Poiché sono collocati nella caverna – e la caverna è il mondo della prigionia mentale o materiale – anche i ciarlatani di Diderot o i banchieri di Marx sono prigionieri. Lo sono però in modo del tutto particolare in quanto hanno la facoltà di sottomettere altri prigionieri. I banchieri e gli industriali della caverna di Marx sono ‘prigionieri’ di una condizione che, in nome del profitto, non permette all’uomo di progredire verso la propria felicità ovvero, aristotelicamente, verso il pieno dispiegamento delle facoltà che caratterizzano la sua essenza (socialità, tensione verso la conoscenza). Per usare il linguaggio di Hegel, dalla ‘caverna di Marx’ l’intera umanità può uscire solo unendosi, contro il padrone, alla lotta del servo. È dunque la liberazione del servo – ovvero l’eliminazione della condizione servile – la condizione per l’integrale liberazione dell’uomo
“Dov’è dunque la possibilità positiva dell’emancipazione tedesca? Risposta: nella formazione di una classe con catene radicali, una classe della società civile che non sia una classe della società civile, una classe che sia la dissoluzione di tutte le classi, una sfera che, per la sua sofferenza universale, possieda un carattere universale e non rivendichi un diritto particolare, poiché non ha subito un torto particolare, bensì l’ingiustizia di per sé, assoluta, una classe che non possa più appellarsi a un titolo storico, bensì al titolo umano, che non si trovi in contrasto unilaterale con le conseguenze, ma in contrasto totale con tutte le premesse del sistema politico tedesco, una sfera, infine, che non possa emancipare se stessa senza emanciparsi da tutte le altre sfere della società, emancipandole di conseguenza tutte, e che sia, in una parola, la perdita completa dell’uomo e possa quindi conquistare nuovamente se stessa soltanto riacquistando completamente l’uomo. Questa decomposizione della società, in quanto classe particolare, è il proletariato” [3]

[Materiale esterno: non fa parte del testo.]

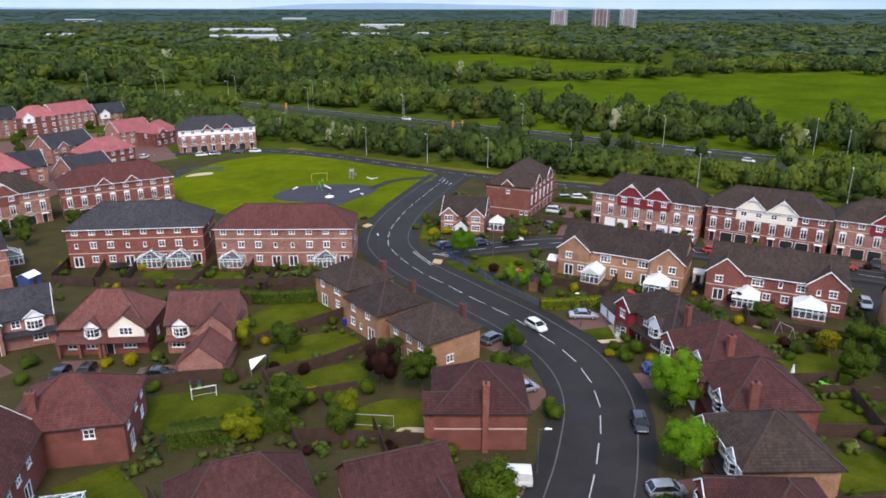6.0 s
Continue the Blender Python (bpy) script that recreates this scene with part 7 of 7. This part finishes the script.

Unirsi alla ribellione del servo e al tentativo di liberazione del popolo ‘di Diderot’ (o di Marx) è anche l’antidoto per non finire in una concezione elitaria nella quale un pugno di filosofi ‘illuminati’ decidono tutto nella comunità – ovviamente, ‘per il suo bene’ – costringendo questa comunità, in definitiva, a non avere più alcuna possibilità di uscire dal proprio stato di minorità.
Note
[1] Il Salon era “un’esposizione periodica di pittura e scultura, che si svolse al Louvre di Parigi, con cadenza biennale fino al 1863 ed annuale in seguito (decreto imperiale del 13 novembre 1863), dal XVII al XIX secolo” (Cfr. Wikipedia, Salon). http://it.wikipedia.org/wiki/Salon_(mostra)
Salon furono chiamati anche le ‘recensioni’ di Diderot alle opere esposte nelle mostre. L’Antre de Platon è il commento al quadro di Fragonard, vincitore del Salon del 1765 e dedicato alla storia di Coreso e Calliroe, narrata da Pausania nel suo Viaggio in Attica.
http://www.bnf.fr/documents/biblio_diderot_salons.pdf
[2] Alfonso M. Iacono, Il desiderio e l’illusione. Karl Marx e la merce come feticcio, Conferenza presso la Fondazione Collegio San carlo di Modena
http://biblioteca.fondazionesancarlo.it/fondazione/Viewer?cmd=attivitadettaglio&id=3269
[3] Cfr K. Marx, Critica della filosofia del diritto di Hegel. Introduzione. In Annali franco-tedeschi, Ed. del Gallo, Milano, 1965, pag. 141. Cfr anche Wikipedia, Karl Marx: “All’emancipazione politica, portata avanti dalla borghesia liberale, deve seguire l’emancipazione umana; essa è raggiungibile attraverso una “classe universale” priva di interessi particolari, che avendo subíto non un torto particolare, ma l’ingiustizia totale, non rivendica un solo diritto particolare ma può emancipare se stessa e l’intera società. Il soggetto dell’emancipazione umana sarà il proletariato, classe in cui l’essenza dell’uomo è andata completamente perduta e che per ciò stesso può riappropriarsene. Occorre rendere cosciente il proletariato di aver perso la sua essenza e quindi del suo scopo rivoluzionario. In questo modo la filosofia, la teoria diventano realizzabili praticamente e il proletariato diventa «il vero erede della filosofia classica tedesca»”.